Avant, il retrouvera les parlementaires réunis à son QG parisien. L’occasion de voir si sa riposte a fonctionné. Nombre d’entre eux sont atterrés par un week-end calamiteux dans leur circonscription, mais oseront-ils exprimer en masse leurs états d’âme ? Et leur blues se transformera-t-il en fronde ?

«Porter la dague»

«Chez moi, je n'ai pas trouvé une personne pour le défendre, le rejet est total, et les copains ont dû entendre comme moi», rapporte un député, ancien soutien de Juppé… qui ne voit pourtant aucune solution de remplacement : «Je ne connais qu'un seul plan B et il a encore refusé ce matin.» Allusion au tweet du finaliste de la primaire à droite pour faire taire les «rumeurs infondées» : «Pour moi, NON c'est NON.»

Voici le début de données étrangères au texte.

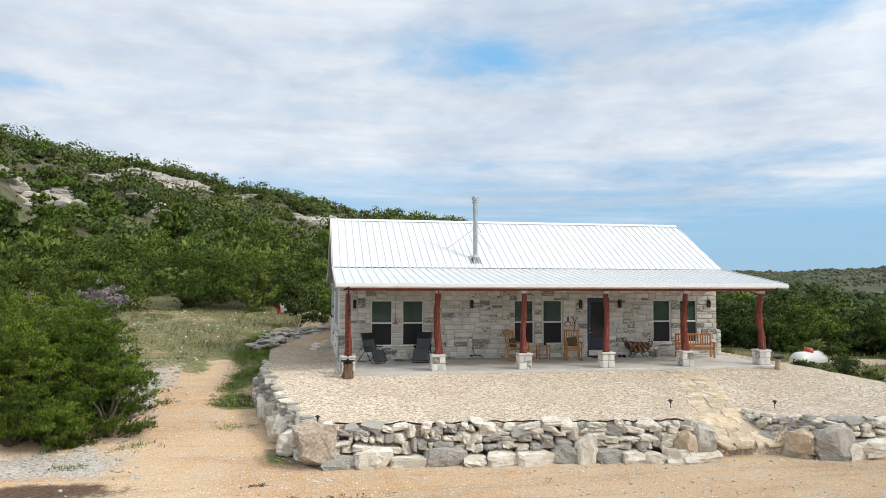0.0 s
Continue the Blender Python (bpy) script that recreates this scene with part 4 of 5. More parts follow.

Un proche de Sarkozy a, lui, fait ses comptes. Aux passants auxquels il a tendu des tracts ce week-end, deux soutiennent Fillon pour huit qui passent leur chemin. Même s'il a eu au téléphone des élus qui souhaiteraient voir le candidat LR abandonner, il est conscient que celui-ci s'accrochera et voit mal les dirigeants du parti réclamer sa tête : «On est nombreux à penser qu'il est cuit. Mais personne ne veut être celui qui porte la dague. C'est assez simple : les ténors refusent de s'exprimer, donc le coup ne viendra que des députés de base. Après, ceux-là peuvent être sévères.» Ces derniers, Georges Fenech les a sondés toute la semaine. Le député du Rhône a proposé à ses collègues de signer un appel à la tenue d'un conseil national pour nommer un remplaçant. Lui qui voulait publier son texte ce mardi, a renoncé. Il s'est résolu à soutenir Fillon : «J'espère m'être trompé et qu'il nous mènera à la victoire.»